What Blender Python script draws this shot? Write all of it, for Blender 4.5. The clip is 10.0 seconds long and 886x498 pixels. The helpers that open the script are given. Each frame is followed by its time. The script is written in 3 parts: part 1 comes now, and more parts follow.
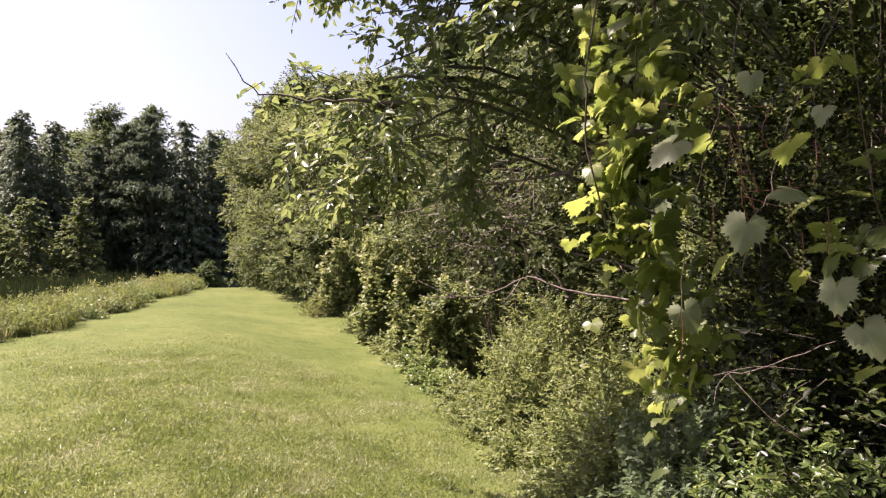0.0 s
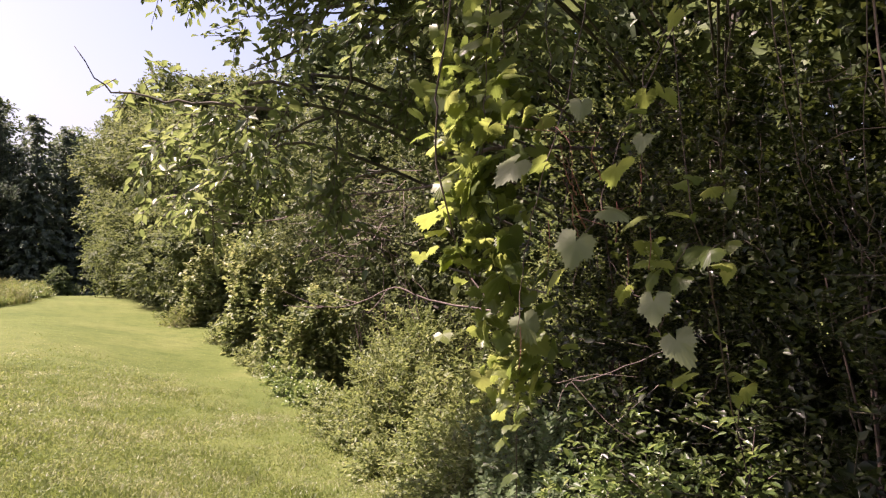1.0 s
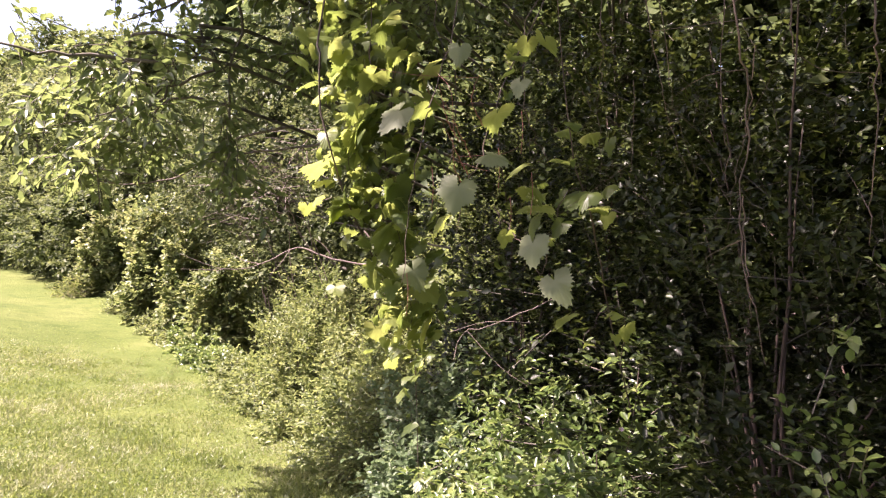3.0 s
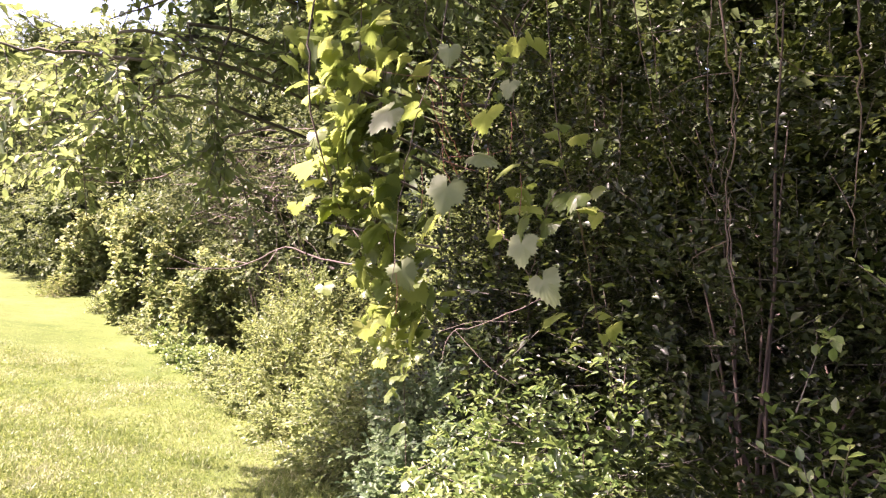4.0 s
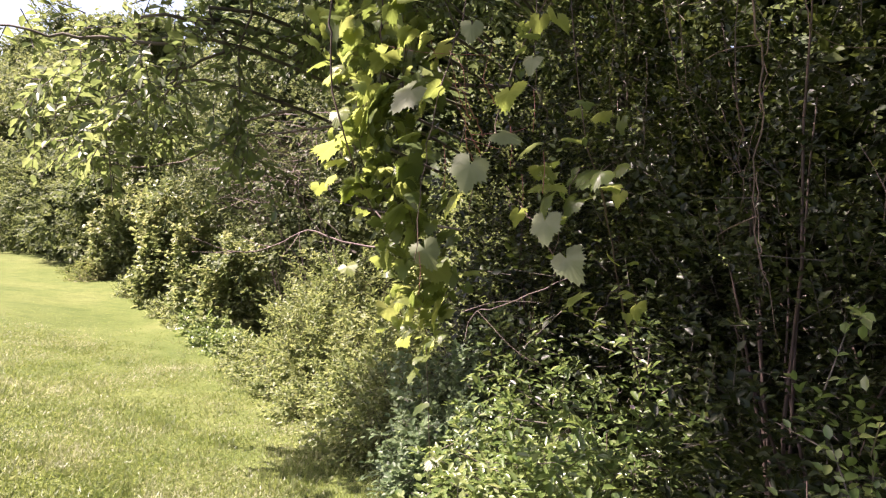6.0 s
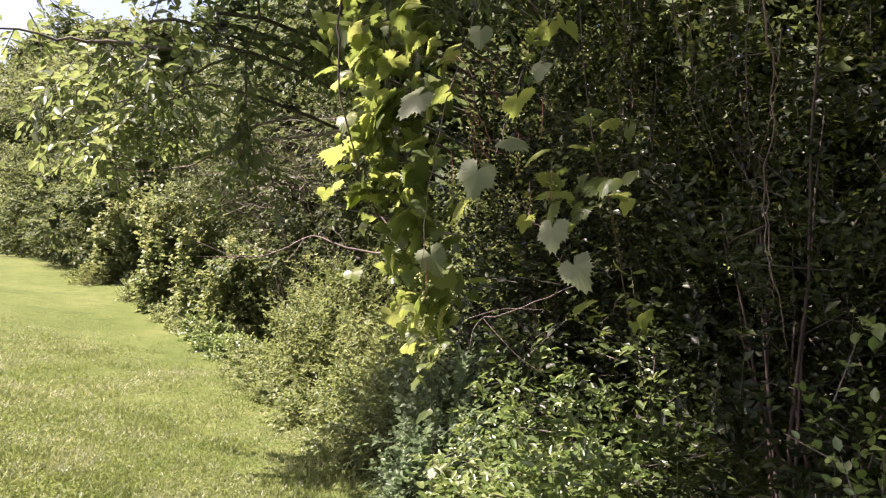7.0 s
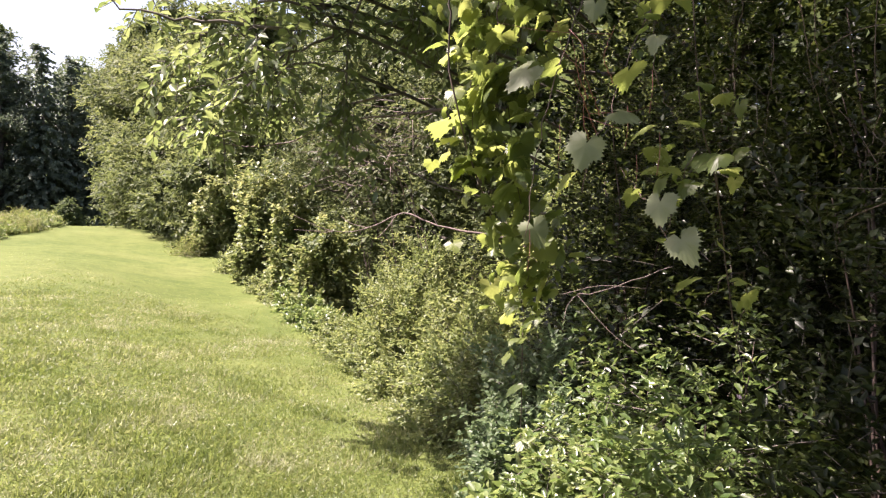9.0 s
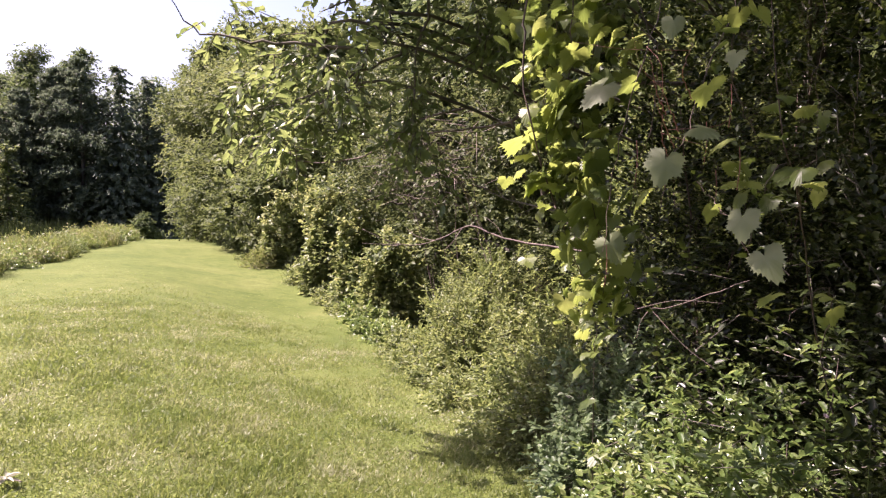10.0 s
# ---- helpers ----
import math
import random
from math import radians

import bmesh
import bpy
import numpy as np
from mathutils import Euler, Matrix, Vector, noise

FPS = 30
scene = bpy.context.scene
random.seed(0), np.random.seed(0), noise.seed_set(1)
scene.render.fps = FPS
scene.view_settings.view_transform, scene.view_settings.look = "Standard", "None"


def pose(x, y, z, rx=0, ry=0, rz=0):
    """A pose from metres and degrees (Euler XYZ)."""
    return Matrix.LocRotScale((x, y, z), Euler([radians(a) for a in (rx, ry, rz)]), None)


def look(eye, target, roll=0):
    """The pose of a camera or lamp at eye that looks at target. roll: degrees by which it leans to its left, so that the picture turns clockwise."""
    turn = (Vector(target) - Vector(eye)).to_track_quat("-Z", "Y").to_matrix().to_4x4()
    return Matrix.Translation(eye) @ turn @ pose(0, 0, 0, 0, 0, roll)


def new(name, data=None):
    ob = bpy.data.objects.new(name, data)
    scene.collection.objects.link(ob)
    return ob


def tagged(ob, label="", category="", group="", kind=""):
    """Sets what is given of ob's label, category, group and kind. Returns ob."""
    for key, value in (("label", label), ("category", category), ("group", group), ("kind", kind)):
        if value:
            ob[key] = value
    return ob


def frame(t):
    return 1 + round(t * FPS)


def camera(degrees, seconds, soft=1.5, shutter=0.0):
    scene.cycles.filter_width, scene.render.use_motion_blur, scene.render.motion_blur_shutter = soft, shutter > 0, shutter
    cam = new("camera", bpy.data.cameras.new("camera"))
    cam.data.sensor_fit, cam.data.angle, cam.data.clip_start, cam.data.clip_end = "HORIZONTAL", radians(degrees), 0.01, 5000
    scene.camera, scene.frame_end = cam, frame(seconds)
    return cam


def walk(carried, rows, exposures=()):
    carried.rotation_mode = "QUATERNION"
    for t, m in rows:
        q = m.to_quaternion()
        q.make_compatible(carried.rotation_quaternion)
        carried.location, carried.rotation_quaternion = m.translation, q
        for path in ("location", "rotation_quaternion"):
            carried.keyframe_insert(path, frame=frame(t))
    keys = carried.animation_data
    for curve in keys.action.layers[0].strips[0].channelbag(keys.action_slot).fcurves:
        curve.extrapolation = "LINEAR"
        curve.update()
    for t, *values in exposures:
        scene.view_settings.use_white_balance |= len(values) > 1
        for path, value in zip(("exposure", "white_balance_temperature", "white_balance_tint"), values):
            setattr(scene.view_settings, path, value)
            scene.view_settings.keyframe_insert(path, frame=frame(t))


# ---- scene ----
cam = camera(64.0, 10.0, soft=1.2)
PATH = [
    (0.0, pose(0.000, 0.000, 1.600, 89.0, 0.0, 0.0)),
    (0.5, pose(0.032, -0.018, 1.610, 89.80, -0.68, -4.13)),
    (1.0, pose(0.069, -0.025, 1.607, 89.88, -1.05, -10.01)),
    (1.5, pose(0.109, -0.017, 1.591, 88.73, -0.90, -14.45)),
    (2.0, pose(0.130, -0.038, 1.569, 86.17, -0.89, -16.74)),
    (2.5, pose(0.135, -0.041, 1.571, 86.79, -0.03, -16.66)),
    (4.0, pose(0.128, -0.050, 1.570, 86.92, -0.28, -18.12)),
    (4.5, pose(0.120, -0.051, 1.565, 86.22, -0.27, -18.01)),
    (5.0, pose(0.125, -0.051, 1.558, 86.06, -0.09, -17.15)),
    (5.5, pose(0.130, -0.067, 1.559, 85.77, 0.15, -17.56)),
    (6.0, pose(0.124, -0.048, 1.557, 85.62, 0.12, -16.43)),
    (7.5, pose(0.112, -0.037, 1.550, 86.45, -0.96, -15.60)),
    (8.0, pose(0.089, -0.044, 1.541, 86.14, -1.76, -13.84)),
    (8.5, pose(0.070, -0.062, 1.528, 85.45, -2.08, -11.94)),
    (9.0, pose(0.050, -0.075, 1.522, 84.74, -1.61, -9.40)),
    (9.5, pose(0.036, -0.093, 1.526, 85.71, -1.67, -7.68)),
    (10.0, pose(0.003, -0.100, 1.539, 85.51, -0.92, -4.53)),
]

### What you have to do
Return only the number of lines in the data above that include the word "camera".

### Response
5